··· INFORMATION GIVEN

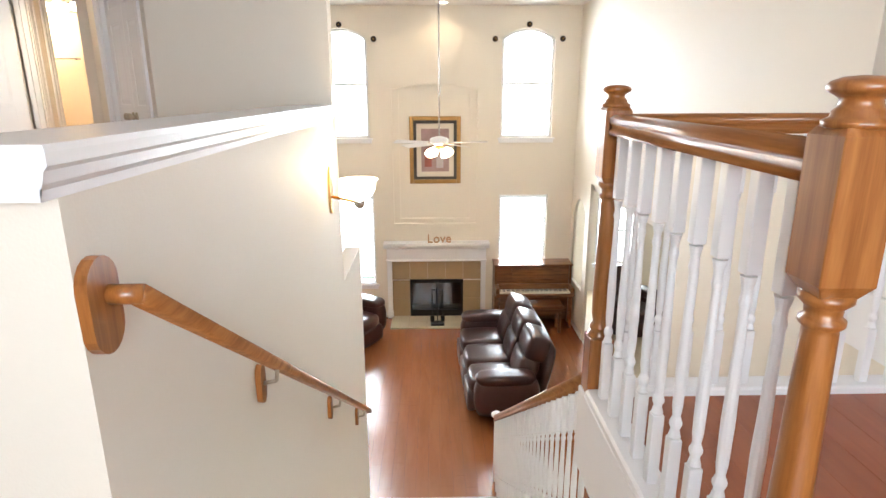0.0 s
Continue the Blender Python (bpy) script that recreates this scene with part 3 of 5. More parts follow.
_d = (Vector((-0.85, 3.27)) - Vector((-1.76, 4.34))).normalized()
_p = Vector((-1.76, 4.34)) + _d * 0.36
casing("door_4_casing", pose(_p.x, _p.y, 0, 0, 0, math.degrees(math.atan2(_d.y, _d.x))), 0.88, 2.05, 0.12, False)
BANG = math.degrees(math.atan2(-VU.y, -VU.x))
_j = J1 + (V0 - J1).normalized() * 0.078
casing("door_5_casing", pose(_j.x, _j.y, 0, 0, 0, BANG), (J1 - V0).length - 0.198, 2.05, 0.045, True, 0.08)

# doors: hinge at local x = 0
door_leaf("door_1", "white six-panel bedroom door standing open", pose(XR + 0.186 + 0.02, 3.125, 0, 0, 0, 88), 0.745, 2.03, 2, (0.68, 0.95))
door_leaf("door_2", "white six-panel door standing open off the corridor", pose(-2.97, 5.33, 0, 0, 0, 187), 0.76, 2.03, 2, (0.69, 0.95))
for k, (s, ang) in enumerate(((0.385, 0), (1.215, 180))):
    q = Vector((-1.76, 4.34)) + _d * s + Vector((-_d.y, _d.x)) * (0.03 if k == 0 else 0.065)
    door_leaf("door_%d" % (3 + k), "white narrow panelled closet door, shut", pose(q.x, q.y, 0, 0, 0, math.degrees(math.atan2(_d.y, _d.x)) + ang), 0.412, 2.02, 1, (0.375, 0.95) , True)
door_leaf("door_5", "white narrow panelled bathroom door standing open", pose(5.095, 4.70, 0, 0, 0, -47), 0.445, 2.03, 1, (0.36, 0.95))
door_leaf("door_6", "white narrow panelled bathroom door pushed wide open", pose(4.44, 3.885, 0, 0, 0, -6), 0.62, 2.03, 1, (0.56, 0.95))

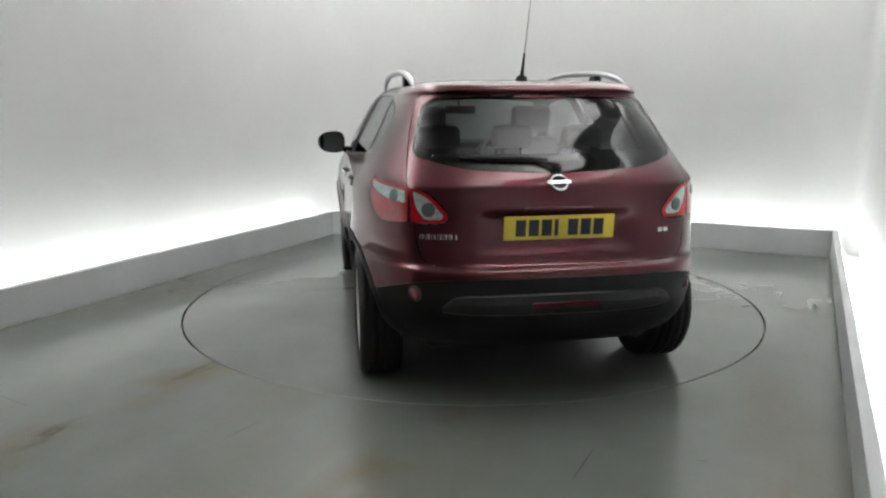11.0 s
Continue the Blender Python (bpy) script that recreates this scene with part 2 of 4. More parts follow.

······

■ EXERCISE TASK ■
Beginning with the first line of the records above, extract each line exactly through the line that holds "0.045, True, 0.08)", both ends included. Omit pictures.

■ EXERCISE ANSWER ■
0.0 s
Continue the Blender Python (bpy) script that recreates this scene with part 3 of 5. More parts follow.
_d = (Vector((-0.85, 3.27)) - Vector((-1.76, 4.34))).normalized()
_p = Vector((-1.76, 4.34)) + _d * 0.36
casing("door_4_casing", pose(_p.x, _p.y, 0, 0, 0, math.degrees(math.atan2(_d.y, _d.x))), 0.88, 2.05, 0.12, False)
BANG = math.degrees(math.atan2(-VU.y, -VU.x))
_j = J1 + (V0 - J1).normalized() * 0.078
casing("door_5_casing", pose(_j.x, _j.y, 0, 0, 0, BANG), (J1 - V0).length - 0.198, 2.05, 0.045, True, 0.08)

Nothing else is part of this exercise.